Batman’da çocukken camilere gittiğimiz zaman bize kızan, kovan, bağıran yaşlı sakallı amcalar olurdu.
Tabi çocuğuz, ne islamı biliyoruz/bilmemiz zaten mümkün değil, nede her gördüğüm çatık kaşlı, asık suratlı sakallıyı dini bütün mümin sanıyoruz.
Öylesine bağırır, kızarlardı ki bazen Cuma günlerinde en son sıralarda bile durmak ve hoca efendinin Cuma sohbetini dinlemek bile bize büyük bir haz verirdi
Tabii aradan uzun yıllar geçti.
İslam adına, Müslümanlık adına bağıran kişilerin, yeşil renkli geniş giysiler giymenin, sakal ve misvak gösteriminde bulunmanın aslında görsellik bir yana gerçek İslam ve gerçek Müslümanlıkla birebir eşit olmadığını da öğrendim.
Bu güne geldik.
Belde Mahallesinde Çamlıtepe Camisi.
Günlerden bir gün, Cuma hutbesi ve Batman Müftüsünün sohbeti merkezi yayın olarak verilmiş ve bizde dinliyoruz. Diyor ki Batman Müftüsü; ey cemaat, bir camide eğer çocuk sesi gelmiyorsa o cami eksiktir, o cemaat eksiktir. Bırakınız çocuklarımız camilere gelsinler. Tamam, doğaları gereği kaplarına sığamaz illa ki bir yaramazlık yapacaklardır. Ama bu onları camilerden uzaklaştırmamıza sebep olmamalı. Güzel bir şekilde konuşalım kendileriyle. Bu çocuklar yarının büyükleri. Bu gün camiyle tanışmazlarsa ya ne zaman tanışacaklar. Gidecekler internete, play steyşınlara, gelsinler camilere. Doldursunlar camilerimizi. Çocuksuz cami, çocuksuz cemaat doğru değil
Evet, sevgili dostlar.
Bu mübarek Ramazan dolayısıyla zaman zaman teravihe de gidiyoruz. Çamlıtepe camisinin cemaatini bir görün hele. Yarısından fazlası çocuk. Ama nasıllar biliyor musunuz? Bir ön sırada dururken, ikinci namazda en arkaya koşturmalar. Bu yüzden ha bire bizde yer değiştirmek zorunda kalıyoruz ki sırada boşluk olmasın diye. Ama olsun o kadar güzel hava var ki camide.

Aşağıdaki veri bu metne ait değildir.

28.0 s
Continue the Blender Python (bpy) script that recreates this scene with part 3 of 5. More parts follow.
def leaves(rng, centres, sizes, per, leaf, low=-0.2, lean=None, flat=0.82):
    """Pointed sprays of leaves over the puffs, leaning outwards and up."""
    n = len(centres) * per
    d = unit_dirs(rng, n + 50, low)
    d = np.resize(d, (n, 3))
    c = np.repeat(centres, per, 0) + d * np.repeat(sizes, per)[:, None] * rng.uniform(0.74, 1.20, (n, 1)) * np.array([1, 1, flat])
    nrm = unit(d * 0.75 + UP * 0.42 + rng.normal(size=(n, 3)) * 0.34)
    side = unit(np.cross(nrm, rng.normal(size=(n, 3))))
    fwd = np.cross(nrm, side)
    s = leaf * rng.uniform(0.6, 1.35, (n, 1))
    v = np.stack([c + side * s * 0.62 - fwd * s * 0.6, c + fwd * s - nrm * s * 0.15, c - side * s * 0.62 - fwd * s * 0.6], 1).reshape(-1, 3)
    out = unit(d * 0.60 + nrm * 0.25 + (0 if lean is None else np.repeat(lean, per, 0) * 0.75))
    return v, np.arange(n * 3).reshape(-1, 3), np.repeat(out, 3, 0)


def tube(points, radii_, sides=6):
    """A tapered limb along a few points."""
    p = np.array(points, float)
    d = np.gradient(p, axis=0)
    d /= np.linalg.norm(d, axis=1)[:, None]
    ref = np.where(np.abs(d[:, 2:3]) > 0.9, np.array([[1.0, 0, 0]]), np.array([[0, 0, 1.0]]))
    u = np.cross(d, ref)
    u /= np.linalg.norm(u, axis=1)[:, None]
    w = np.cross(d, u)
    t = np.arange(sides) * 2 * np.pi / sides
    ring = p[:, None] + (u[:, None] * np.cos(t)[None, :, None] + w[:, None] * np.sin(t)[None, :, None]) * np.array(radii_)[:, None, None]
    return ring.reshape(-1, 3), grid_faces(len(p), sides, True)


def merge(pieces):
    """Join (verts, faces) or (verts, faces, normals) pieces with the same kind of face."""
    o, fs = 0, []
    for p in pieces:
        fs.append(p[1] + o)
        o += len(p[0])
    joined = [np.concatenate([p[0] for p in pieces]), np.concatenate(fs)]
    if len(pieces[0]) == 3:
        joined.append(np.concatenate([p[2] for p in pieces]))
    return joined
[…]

Çocukluğuma gitti aklım. Şimdi ismini vermek istemiyorum ama o camiden kovulduğumuz günler ve bu günkü çocuklarla taşan camilerin durumu.
Çamlıtepe Cami imamı olgun ve de bilgili bir kişi. Sanırım gerek müftünün daha önceki beyanatları ve gerekse cami imamının kişisel gayretleriyle bu gün bu cami adeta bir çocuk yuvasına dönmüş durumda.
Gerçi halen çocuklara durun, sakin olun diye biraz abartılı bağıran kişiler de yok değil ama kendileri tüm cemaatin içinde azınlık durumunda kaldıklarından ne çocuklar etkileniyor ve camiyi terk ediyor ne de bu kişi bu tavrında ısrarcı kalıyor. Bizimde kendisine sempati ile “çocuktur mübarek, başka ne bekleyeceksin ki” dememiz üzerine kendisi de gülümsemeye başlıyor.
Aradan uzun yıllar geçmiş, camiler artık küçüklerinde meskeni haline gelmiş.
Bağıran çağıran sert mizaçlıların yerini gülümseyen cami imamları almış
Cennet kuşları misali camide koşuşturan minikleri görmek ne kadar da hoş
Bu günleri de gösteren Rabbime binlerce şükür.